Gen Z and Maslow’s hierarchy of needs: are you helping younger colleagues to flourish?
Will Harman of agency Found looks at one of the most famous models of motivation for lessons about building workplaces that will fulfil the needs of your youngest colleagues.
Can Maslow’s hierarchy of needs help you provide a better environment for gen Z colleagues? / Michael Dziedzic via Unsplash
If you want to be a successful manager and leader of generation Z talent, you need to understand who they are and what they want from their workplaces.
I’m not going to lecture you about the gen Z perspective of the modern workplace (my colleagues Jas and Sadia have done that pretty well), but I will present you with a motivational theory that you should look to employ in your workplace in order to get the most out of your gen Z talent.
So, let’s talk through Maslow’s hierarchy of needs, a motivational theory with five levels, and how each level relates to gen Z.
Level one: physiological needs (food and clothing)

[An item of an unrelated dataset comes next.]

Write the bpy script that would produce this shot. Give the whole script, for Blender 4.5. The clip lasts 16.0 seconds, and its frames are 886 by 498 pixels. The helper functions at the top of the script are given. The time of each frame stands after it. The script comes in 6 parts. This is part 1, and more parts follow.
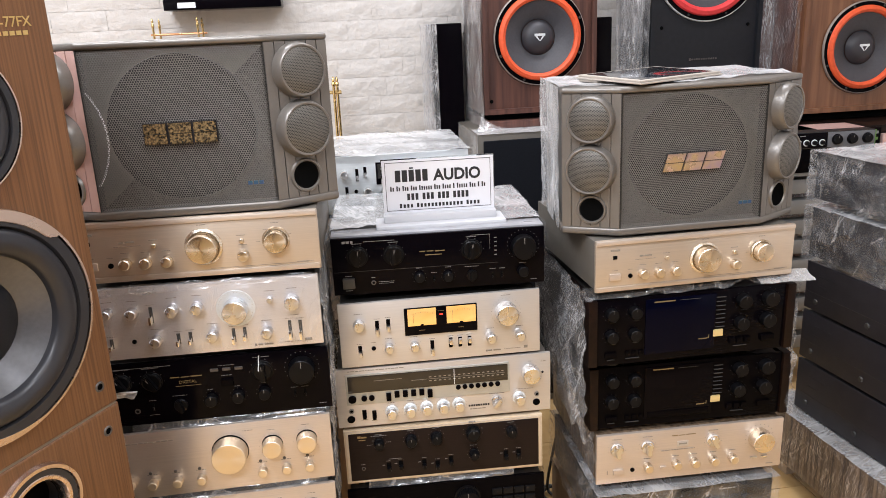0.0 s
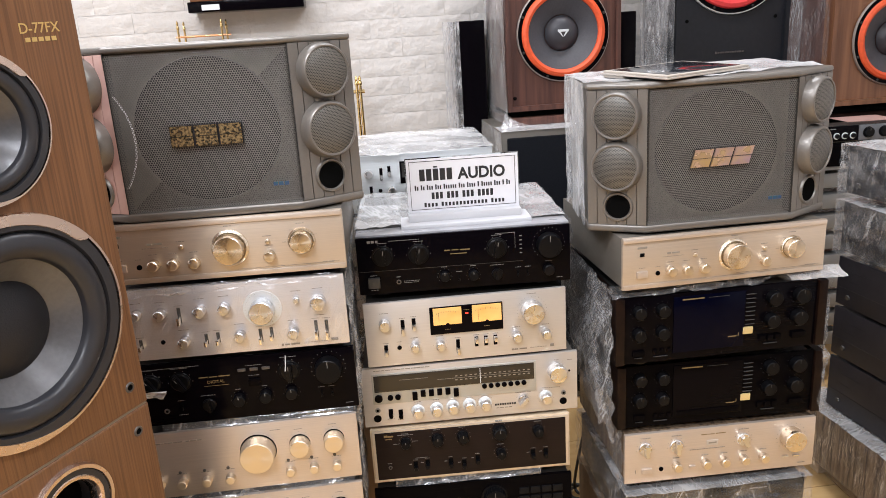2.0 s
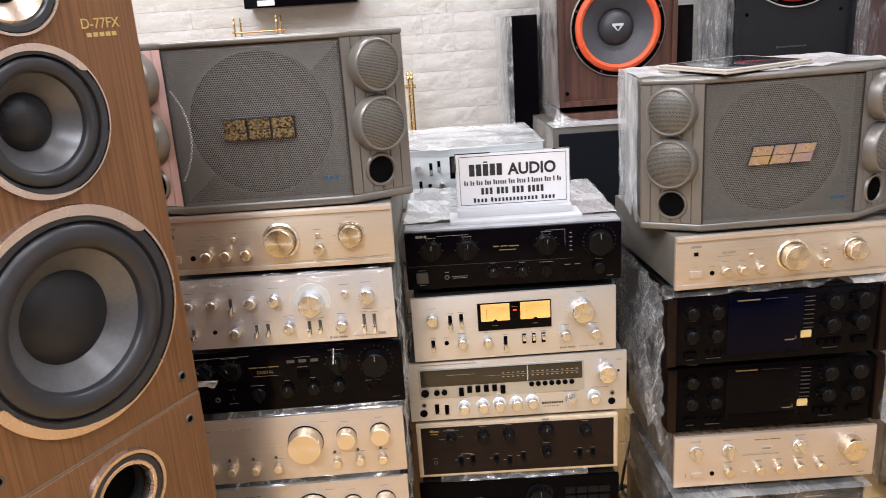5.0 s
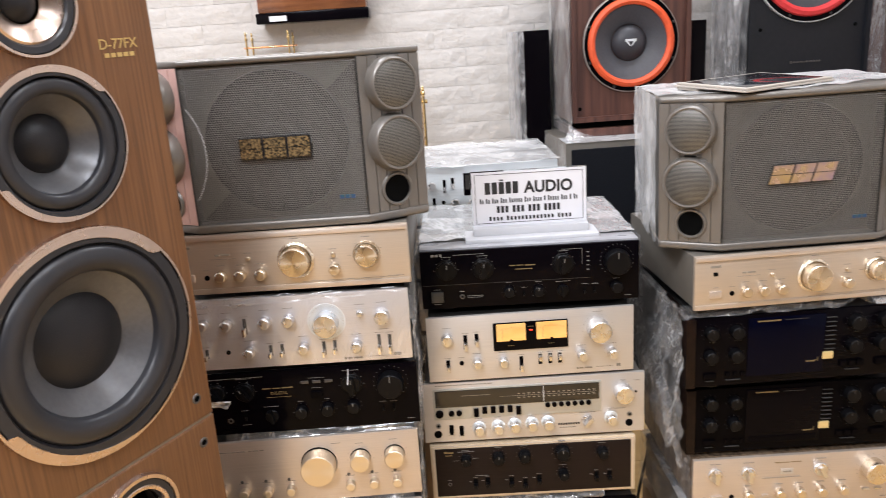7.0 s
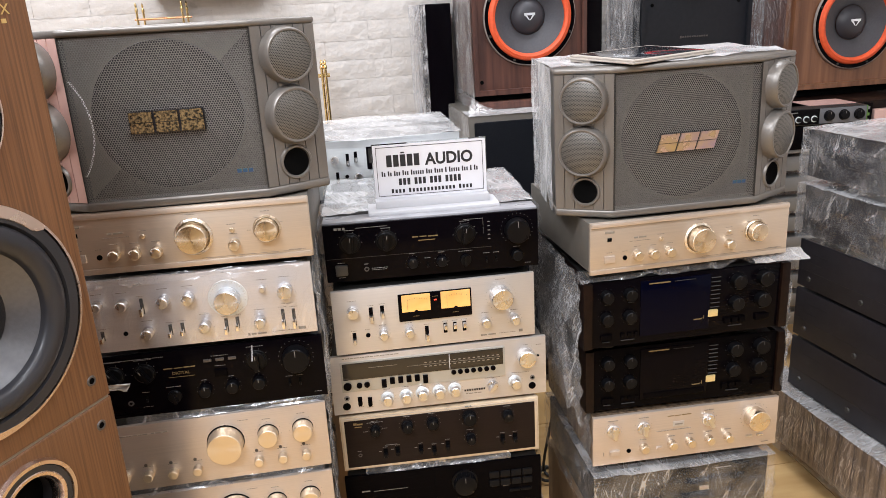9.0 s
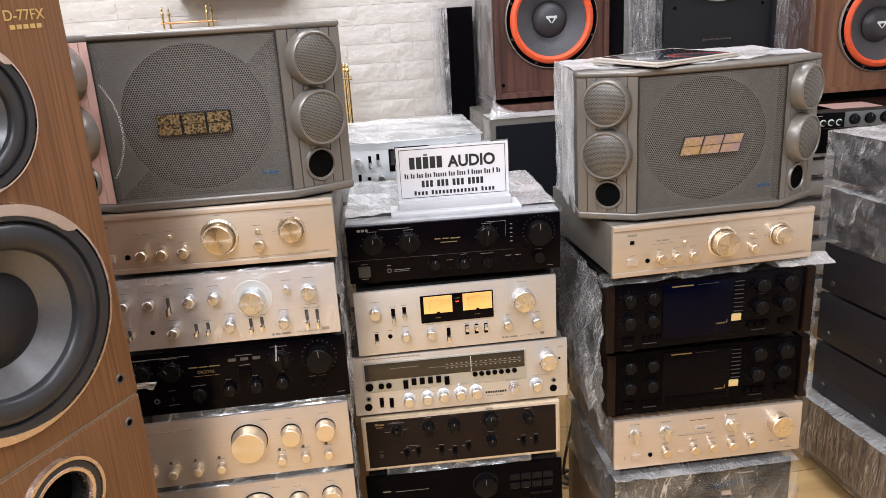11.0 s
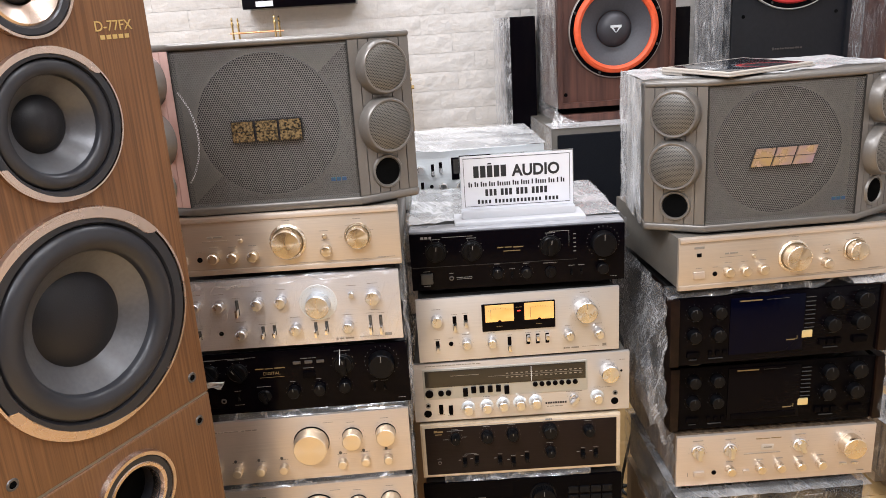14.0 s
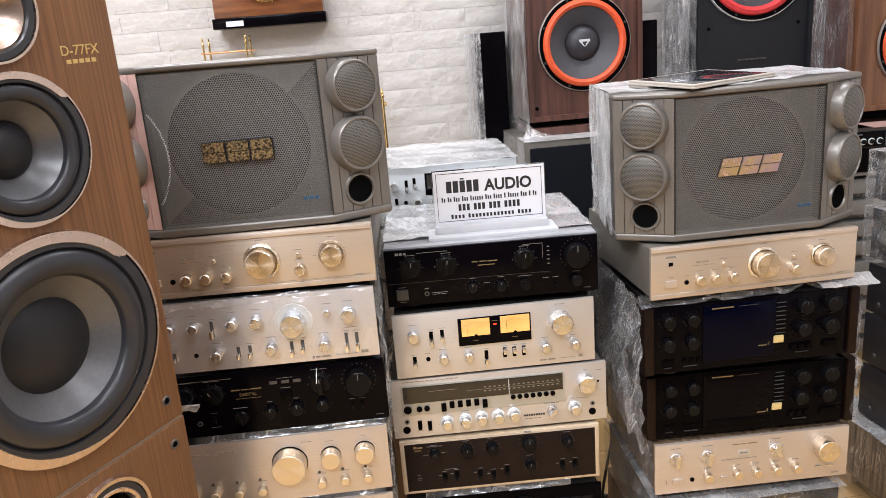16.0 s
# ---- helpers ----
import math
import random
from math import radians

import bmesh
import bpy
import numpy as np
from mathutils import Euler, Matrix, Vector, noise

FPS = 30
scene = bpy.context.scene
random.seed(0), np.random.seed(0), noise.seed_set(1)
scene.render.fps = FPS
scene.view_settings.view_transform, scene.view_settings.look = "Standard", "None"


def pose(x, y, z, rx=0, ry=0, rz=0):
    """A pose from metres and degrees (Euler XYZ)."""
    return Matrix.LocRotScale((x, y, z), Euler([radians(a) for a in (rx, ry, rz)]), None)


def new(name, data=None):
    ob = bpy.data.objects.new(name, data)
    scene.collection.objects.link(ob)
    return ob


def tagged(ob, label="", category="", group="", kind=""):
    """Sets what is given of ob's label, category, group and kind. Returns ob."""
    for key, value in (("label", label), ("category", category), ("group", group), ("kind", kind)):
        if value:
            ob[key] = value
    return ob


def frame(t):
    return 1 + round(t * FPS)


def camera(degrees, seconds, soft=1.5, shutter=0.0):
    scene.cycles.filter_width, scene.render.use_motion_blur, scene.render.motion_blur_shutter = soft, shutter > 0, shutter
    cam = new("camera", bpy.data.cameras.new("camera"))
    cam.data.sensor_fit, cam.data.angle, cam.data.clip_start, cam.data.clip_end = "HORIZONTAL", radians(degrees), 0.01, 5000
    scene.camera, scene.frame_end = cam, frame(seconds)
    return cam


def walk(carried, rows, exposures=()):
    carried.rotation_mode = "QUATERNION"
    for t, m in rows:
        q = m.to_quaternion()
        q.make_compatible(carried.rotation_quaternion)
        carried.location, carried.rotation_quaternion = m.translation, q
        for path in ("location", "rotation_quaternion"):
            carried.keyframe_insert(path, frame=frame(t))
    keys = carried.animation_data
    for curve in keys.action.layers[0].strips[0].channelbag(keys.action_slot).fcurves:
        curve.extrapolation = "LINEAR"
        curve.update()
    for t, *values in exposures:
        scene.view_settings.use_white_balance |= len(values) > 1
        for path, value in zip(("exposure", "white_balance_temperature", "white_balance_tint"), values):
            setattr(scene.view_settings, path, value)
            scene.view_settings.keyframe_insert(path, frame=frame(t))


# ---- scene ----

Anyone that enters the workplace looks for and successfully finds themself a job that helps them to fulfil their most basic needs. By paying your staff a decent wage you fulfil this inherent need for them.
Level two: safety (job security)
The best form of safety you can offer your staff is job security. As long as you’re not making team members work zero-hour contracts, this shouldn’t be a constant concern.
This is, however, a very important element for members of gen Z. The Covid-19 pandemic threw job security into doubt for most of the working world, but the youngest members of our workforce were only just finding their footing at work. They started off on shaky ground; you need to offer them stability now.
The best thing you can do for gen Z staff is make it clear that you have processes in place for the future. Ensure that your team knows where they stand with you and be clear with any decisions that you make. Clarity is key.
Level three: love and belonging (friendship)
If a member of gen Z doesn’t feel like they belong in the workplace, you’ll never get the best out of them. Their creative juices won’t flow and productivity will drop.
What should you do as a manager or as an employer to make them feel like they’re wanted and belong at your business? Go the extra mile to engage with them on a personal level. Get to know them, and understand their quirks and frustrations. On an organizational level, do what you can to get a mix of age groups in social committees and working groups to ensure their opinions are being heard and they feel valued. You need to make sure that young staff are visible, and that they (and their thoughts) matter to you and the rest of your company.
Level four: esteem
Esteem is the belief that you’re working toward a higher goal, and that you’re getting credit for your contributions. For gen Z, more than any other age group, it's important that kudos and successes are communicated regularly. This is because gen Z are the first generation with hybrid/remote working as the norm.
With less face-to-face communication happening, ensuring clear communication of wins is vital. The social cues and regular shows of affection and congratulations that we became accustomed to as eager new members of the workforce are sometimes missed over Zoom. Ensure they’re done, and followed up on.
Level five: self-actualization
The final level of Maslow’s pyramid is self-actualization. Every employee wants to be the best they can be at work. Ensuring that gen Z employees have a clear career plan in place will keep them motivated. Motivated employees work harder and produce better work. As a manager you should help and guide gen Z colleagues on their career paths; it’s up to them to take ownership, but giving them guidance and providing anecdotes from your own career is a great way to buoy them up.
We need to move away from the current ‘gen Z aren’t resilient’ or ‘gen Z are lazy/soft’ mentality. It’s a toxic narrative that has no place in any workplace where decent people want to be.
If your youngest team members aren’t motivated, ask yourself what you’re doing wrong. It’s your job to lift up and empower your junior colleagues. Don’t cop out and start pointing the finger; take a good look in the mirror.
Ask not what your gen Z staff could be doing better for you; ask what you could be doing better for your gen Z staff.